Lembro-me no início da carreira de jornalista, fazendo parte de uma equipe da Veja para levantar a história de Pelé para uma capa de comemoração dos mil gols. A concentração do Santos era na Chácara Nicolau Moran. Fui lá de gravador em punho, aguardei o fim do treino, vi Pelé saindo com Nenê e Léo, meio campo do Santos, e dando conselhos:

  • Quando pegarem a bola, façam que nem Dirceu Lopes, e caminhem imediatamente para o gol.

Aproxime-me timidamente, pedi uma entrevista e ele nem me deu bola. Aí fui falar com Mauro, que era técnico do Santos e me apresentei como seu conterrâneo.

  • Filho de quem?
  • Do Oscar Nassif.
  • Meu querido amigo Oscar?

Chamou Pelé e pediu que me desse a entrevista.

Voltando à comemoração em Poços, consegui ficar em cima do palanque, levado por meu pai e incumbido de distribuir confete e serpentina para os meninos que se acotovelavam ao lado do palanque.
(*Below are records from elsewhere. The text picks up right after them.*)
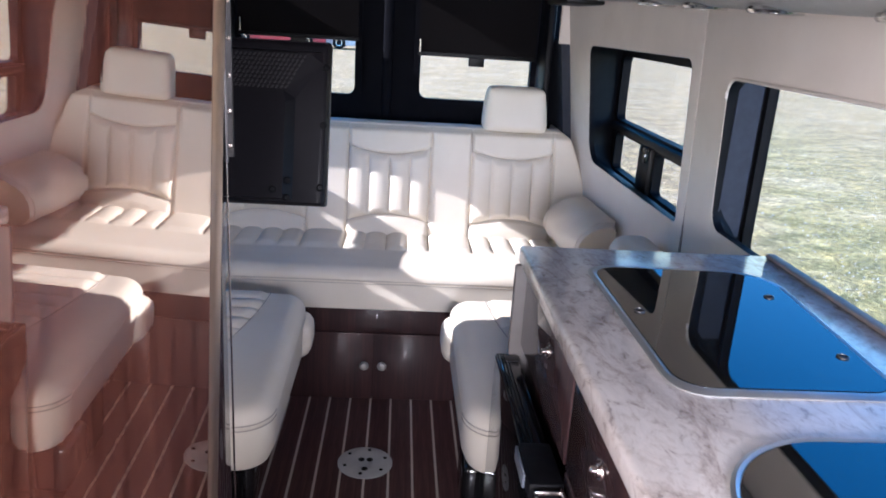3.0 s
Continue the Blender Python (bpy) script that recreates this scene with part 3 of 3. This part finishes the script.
def lid(name, label, loop, buttons, inset):
    t = thing(name, label, "lid", (sum(p[0] for p in loop) / len(loop), sum(p[1] for p in loop) / len(loop), 0.91))
    c = Vector((sum(p[0] for p in loop) / len(loop), sum(p[1] for p in loop) / len(loop)))
    flat = lambda u, v, w: Vector((u, v, w))
    inner = [tuple(c + (Vector(p) - c) * inset) for p in loop]
    rows = [[Vector((*(c + (Vector(p) - c) * k), z)) for p in loop] for k, z in ((1.0, 0.91), (1.0, 0.912), (0.5 + 0.5 * inset, 0.9155), (inset, 0.914), (inset, 0.91))]
    part("rim", sweep(rows, caps=False), SATIN_RIM, t, "satin steel rim")
    g = part("glass", plate([[tuple(c + (Vector(p) - c) * (inset - 0.005)) for p in loop]], 0.91, 0.915, flat), LID, t, "black mirror-like glass", smooth=False)
    for x, y in buttons:
        part("button", lathe([(0.009, 0), (0.009, 0.002), (0.0065, 0.003), (0.006, 0.001), (0.001, 0.001)], (x, y, 0.915), (0, 0, 1), 16), DARK_METAL, g)
    return t


lid("sink_lid", "black glass sink lid in a steel rim set in the worktop", [(x + (0.02 * (y - 1.05) / 0.24 if x > 0.6 else 0), y) for x, y in rounded(0.43, 0.768, 0.775, 1.292, (0.05, 0.04, 0.10, 0.05), 8)],
    [(0.467, 1.048), (0.729, 1.138), (0.723, 0.894)], 0.932)
lid("cooktop_lid", "black glass cooktop lid with large rounded corners in a steel rim", rounded(0.405, 0.05, 0.80, 0.672, 0.16, 14), [(0.45, 0.49), (0.76, 0.53)], 0.965)

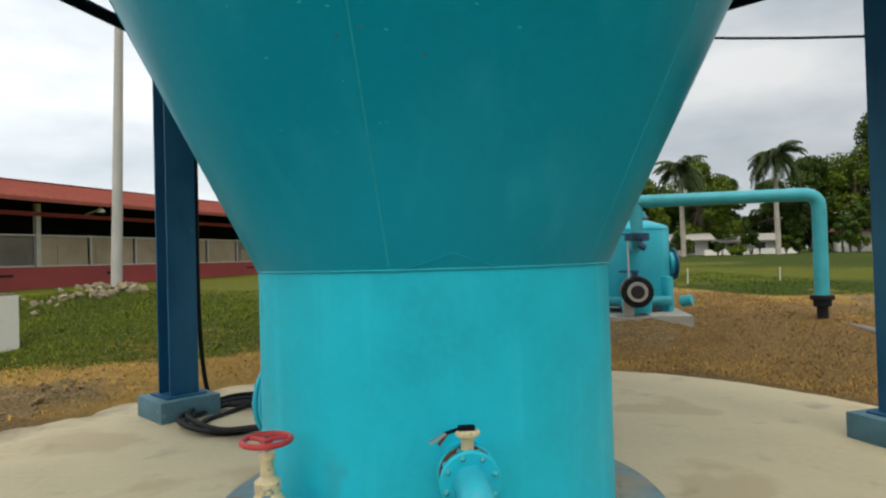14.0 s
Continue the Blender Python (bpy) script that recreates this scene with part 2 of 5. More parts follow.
def ground_material():
    """Grass, straw and bare dirt, told apart by the sheet's cover mask, all of them broken up by noise."""
    m = bpy.data.materials.new("ground_cover")
    m.use_nodes = True
    n, l = m.node_tree.nodes, m.node_tree.links
    bsdf = n["Principled BSDF"]
    bsdf.inputs["Roughness"].default_value = 0.95
    bsdf.inputs["Specular IOR Level"].default_value = 0.15
    geo = n.new("ShaderNodeNewGeometry")
    att = n.new("ShaderNodeVertexColor")
    att.layer_name = "cover"
    sep = n.new("ShaderNodeSeparateColor")
    l.new(att.outputs["Color"], sep.inputs[0])

    def tex(s, d, rough=0.6):
        t = n.new("ShaderNodeTexNoise")
        t.inputs["Scale"].default_value, t.inputs["Detail"].default_value, t.inputs["Roughness"].default_value = s, d, rough
        l.new(geo.outputs["Position"], t.inputs["Vector"])
        return t.outputs["Fac"]

    def ramp(v, a, b, x, y):
        r = n.new("ShaderNodeValToRGB")
        r.color_ramp.elements[0].position, r.color_ramp.elements[0].color = a, (*x, 1)
        r.color_ramp.elements[1].position, r.color_ramp.elements[1].color = b, (*y, 1)
        l.new(v, r.inputs[0])
        return r.outputs[0]

    def edge(mask, noise_out):
        a = n.new("ShaderNodeMath")
        a.operation = "MULTIPLY_ADD"
        l.new(noise_out, a.inputs[0])
        a.inputs[1].default_value, a.inputs[2].default_value = 0.9, -0.45
        b = n.new("ShaderNodeMath")
        l.new(mask, b.inputs[0])
        l.new(a.outputs[0], b.inputs[1])
        c = n.new("ShaderNodeMapRange")
        c.inputs["From Min"].default_value, c.inputs["From Max"].default_value = 0.36, 0.64
        l.new(b.outputs[0], c.inputs["Value"])
        return c.outputs["Result"]

    def mix(f, a, b):
        x = n.new("ShaderNodeMix")
        x.data_type = "RGBA"
        l.new(f, x.inputs[0])
        l.new(a, x.inputs[6])
        l.new(b, x.inputs[7])
        return x.outputs[2]

    fine, mid_n = tex(26, 6, 0.7), tex(3.2, 6)
    straw = mix(mid_n, ramp(fine, 0.3, 0.72, (0.18, 0.110, 0.030), (0.40, 0.242, 0.066)), ramp(fine, 0.3, 0.72, (0.24, 0.150, 0.044), (0.49, 0.315, 0.10)))
    grass = mix(mid_n, ramp(fine, 0.3, 0.7, (0.013, 0.026, 0.002), (0.046, 0.076, 0.005)), ramp(fine, 0.3, 0.7, (0.024, 0.034, 0.002), (0.070, 0.086, 0.006)))
    olive = mix(mid_n, ramp(fine, 0.3, 0.7, (0.050, 0.060, 0.004), (0.105, 0.122, 0.008)), ramp(fine, 0.3, 0.7, (0.070, 0.074, 0.006), (0.145, 0.150, 0.015)))
    trodden = mix(mid_n, ramp(fine, 0.3, 0.72, (0.085, 0.053, 0.021), (0.23, 0.142, 0.056)), ramp(fine, 0.3, 0.72, (0.125, 0.081, 0.033), (0.33, 0.215, 0.092)))
    dirt = mix(mid_n, ramp(fine, 0.3, 0.75, (0.048, 0.031, 0.013), (0.24, 0.165, 0.078)), ramp(fine, 0.3, 0.75, (0.090, 0.060, 0.026), (0.44, 0.325, 0.165)))
    dry = edge(sep.outputs[2], tex(1.6, 6, 0.7))
    c = mix(edge(sep.outputs[0], tex(5.5, 6, 0.7)), mix(dry, straw, trodden), mix(dry, grass, olive))
    c = mix(edge(sep.outputs[1], tex(4.2, 6, 0.7)), c, dirt)
    l.new(c, bsdf.inputs["Base Color"])
    b = n.new("ShaderNodeBump")
    b.inputs["Strength"].default_value, b.inputs["Distance"].default_value = 0.8, 0.05
    l.new(fine, b.inputs["Height"])
    l.new(b.outputs[0], bsdf.inputs["Normal"])
    return m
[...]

Em determinado momento, o palanque cedeu e começou a cair lentamente para o lado onde estavam os meninos. Meu pai me pegou no colo e caímos, ficando encostados na armação do palanque. Lembro-me até hoje de um jogador caindo por cima de nós e sendo seguido pelo pé do meu pai no seu traseiro.

A maioria dos meninos conseguiu se safar. Um, ficou. E foi a grande tragédia da minha infância. Lembro-me até hoje de seu nome, Marcílio Dias, em homenagem ao grumete herói da guerra do Paraguai. Lembro-me que a família morava em cima da Vida Social, a grande livraria da cidade. Lembro-me do seu enterro, que comoveu toda a cidade. E da dor estampado no rosto de sua mãe.